Exercise inputs:
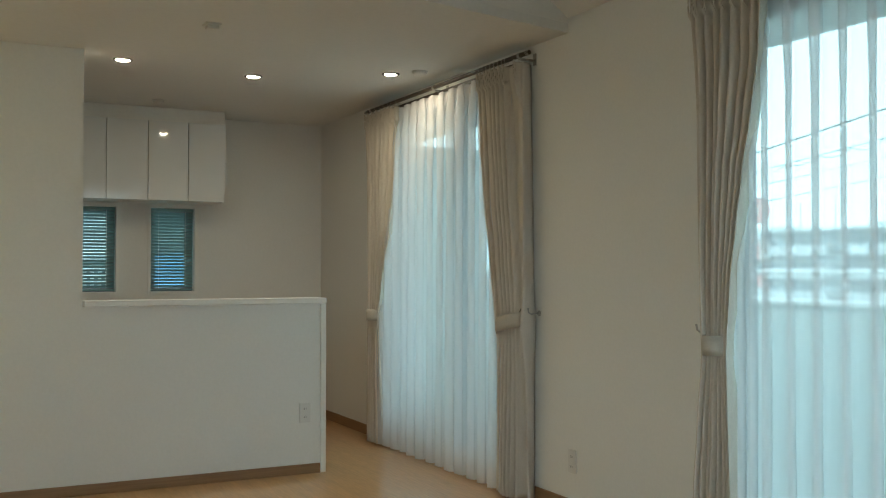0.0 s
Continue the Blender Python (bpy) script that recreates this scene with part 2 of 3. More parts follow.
# ---- structure ----
def build_shell():
    s = dict(kind="structure")
    fl = part("floor", box(X_END, X_RIGHT, Y_BACK, 0, -0.12, 0), FLOOR)
    tagged(fl, "glossy oak-coloured wooden flooring", "floor", **s)
    top = 2.60
    # window wall in pieces round its two openings
    bms = []
    xs = [X_END - 0.15, WIN1[0], WIN1[1], WIN2[0], WIN2[1], X_RIGHT + 0.15]
    for a, b in ((xs[0], xs[1]), (xs[2], xs[3]), (xs[4], xs[5])):
        bms.append(box(a, b, 0, WALL_T, -0.12, top))
    for a, b in (WIN1, WIN2):
        bms.append(box(a, b, 0, WALL_T, WIN_TOP, top))
        bms.append(box(a, b, 0, WALL_T, -0.12, SILLS[a]))
    wn_ = part("wall_north", join(*bms), WALL)
    tagged(wn_, "off-white wallpapered window wall", "wall", **s)
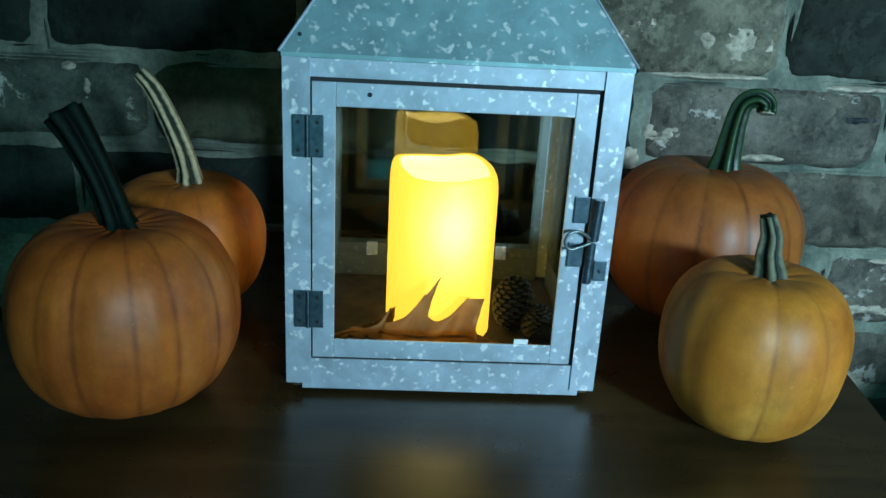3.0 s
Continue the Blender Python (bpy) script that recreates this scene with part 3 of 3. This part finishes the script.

Problem:
List each line holding the string "scene".

Exercise response:
Continue the Blender Python (bpy) script that recreates this scene with part 2 of 3. More parts follow.
Continue the Blender Python (bpy) script that recreates this scene with part 3 of 3. This part finishes the script.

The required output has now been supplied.